O painel genético não as deixariam escapar. A questão é que ele ainda é inacessível para muita gente, apesar de existir uma tendência de isso mudar aos poucos agora que é feito no país.

"O interessante é que o painel genético também consegue dar um prognóstico", ressalta o cardiologista. "Eu posso ter um paciente jovem que ainda está com um LDL de uns 160 mg/dl, por exemplo. Sabemos que, se eu o comparar com alguém da mesma idade e com a mesma faixa desse colesterol, só pelo fato de ele ter a mutação, seu risco é maior. Porque existem partículas de LDL com densidades diferentes e umas são piores do que outras."

Portanto, não é só uma questão da quantidade. Quem herda uma mutação dessas apresenta uma pior qualidade de colesterol também.

Já houve muita controvérsia sobre o uso de medicamentos para baixar o colesterol em crianças.

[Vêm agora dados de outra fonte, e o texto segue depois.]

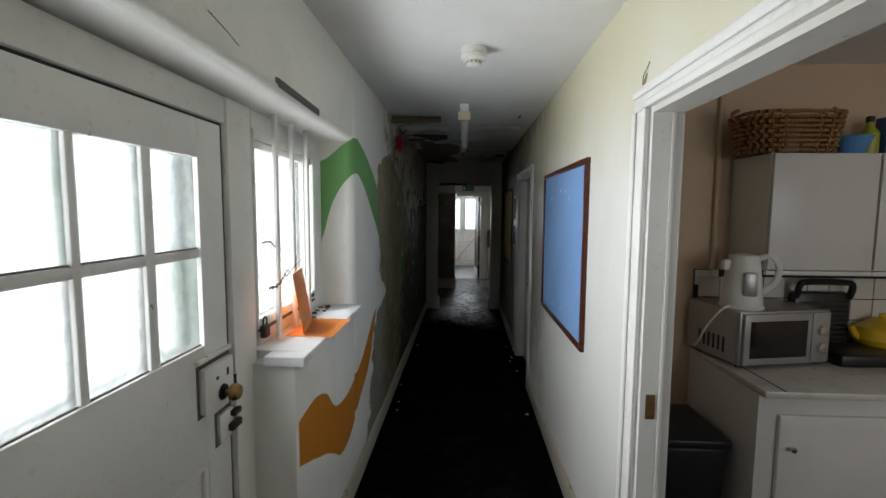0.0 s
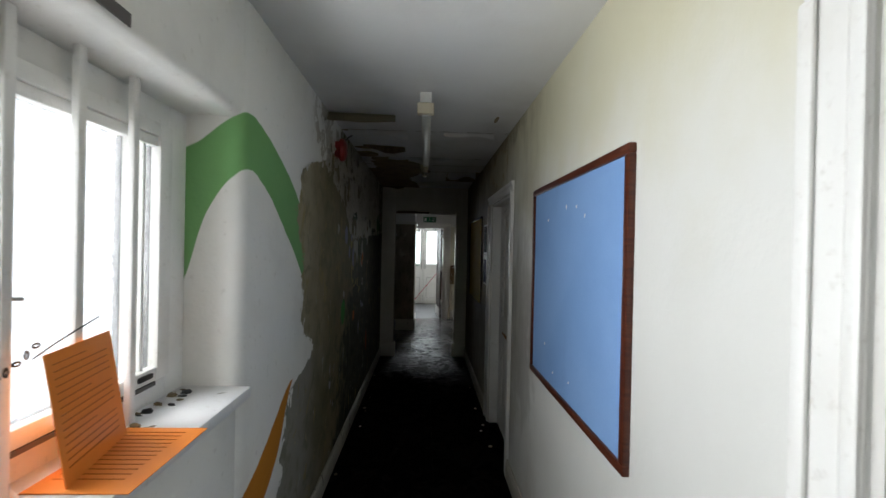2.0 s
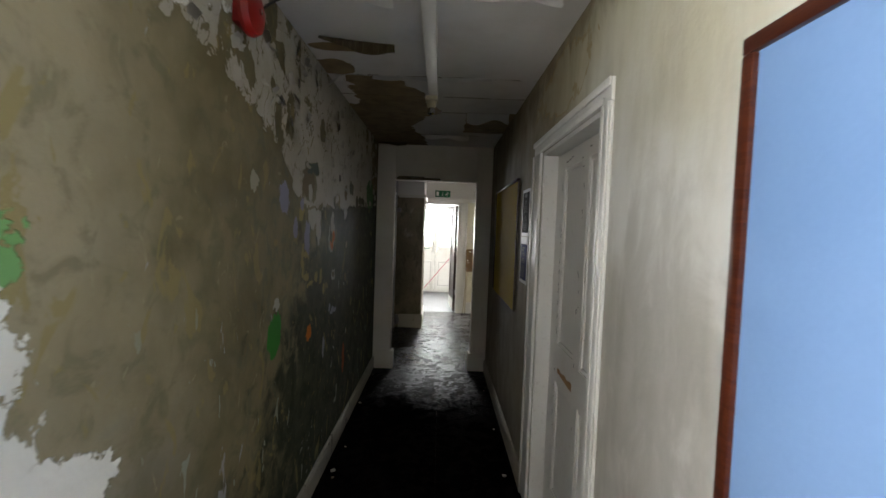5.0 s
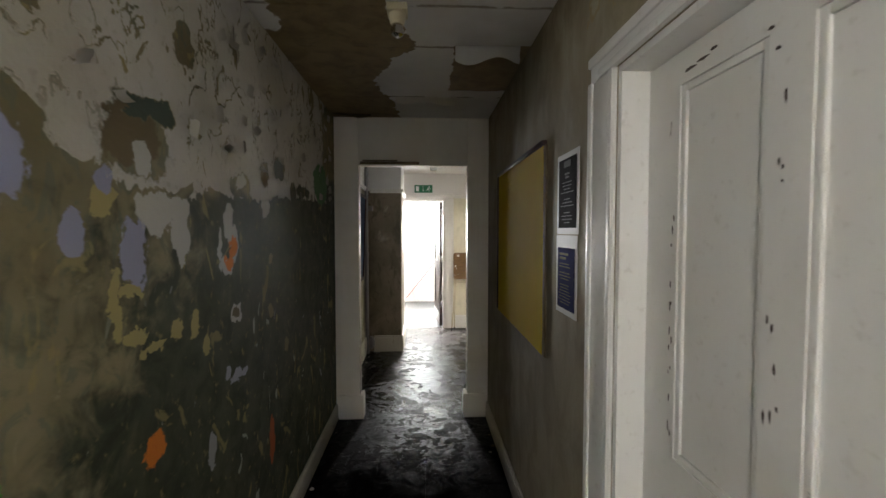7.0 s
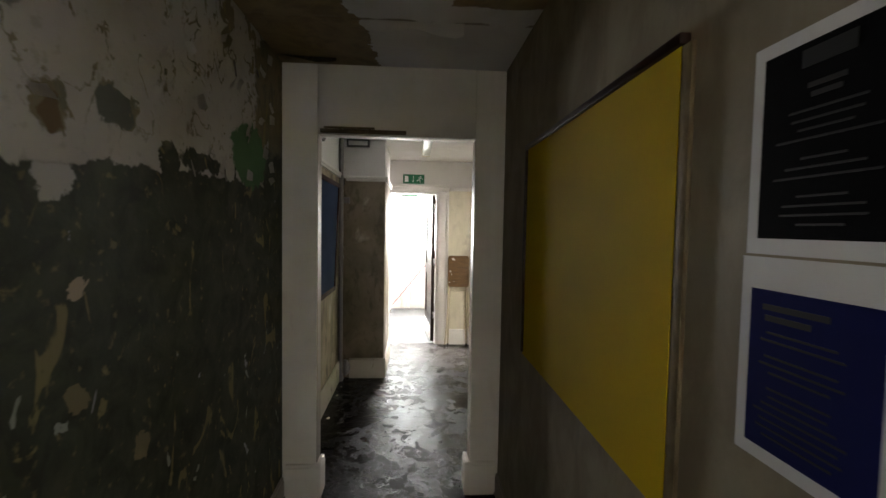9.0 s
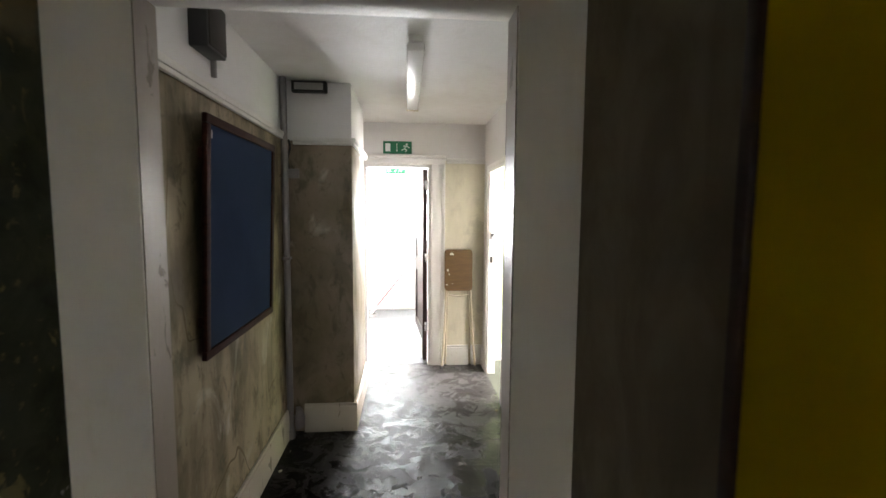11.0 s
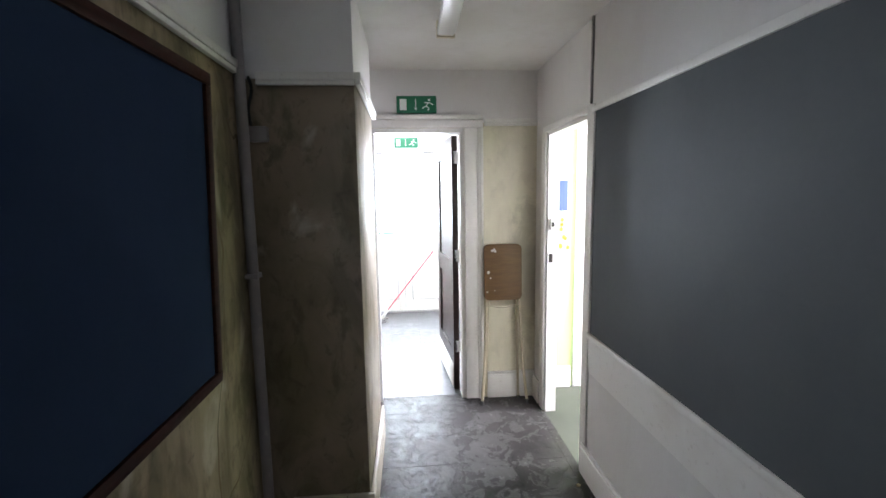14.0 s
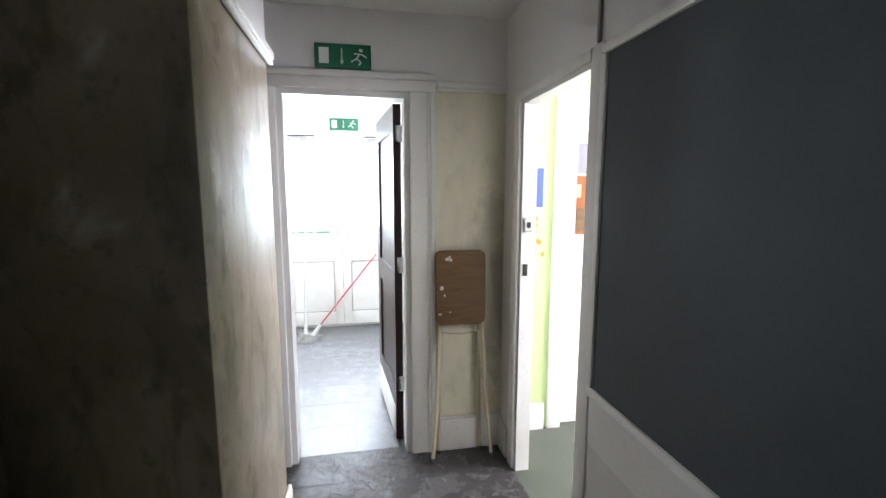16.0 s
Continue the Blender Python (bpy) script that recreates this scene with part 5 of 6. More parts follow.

Mas cada vez mais mais estudos que acompanharam por anos pacientes diagnosticados na infância ou na adolescência encontram vantagens em não se perder tempo. O ideal, quando há HF em casa, é que o exame genético seja feito aos 8 anos de idade.

Não há, segundo o médico, a necessidade de um painel — isto é, de sequenciar todos os genes — quando já se sabe qual alteração específica daquele família estaria por trás da doença. "Vamos direto atrás dela, o que significa um teste mais simples ", explica.

Em cerca de 80% dos casos, a mutação é no gene que codifica o receptor celular que pegaria o colesterol no sangue. Há, ainda, genes com mutações genéticas capazes de a proteína que carrega o colesterol e isso também dificulta sua captação pelas células. Finalmente, a mutação no gene pode afetar uma molécula chamada PCSK9, atrapalhando eliminação do colesterol do organismo. No final, tudo é encrenca de família.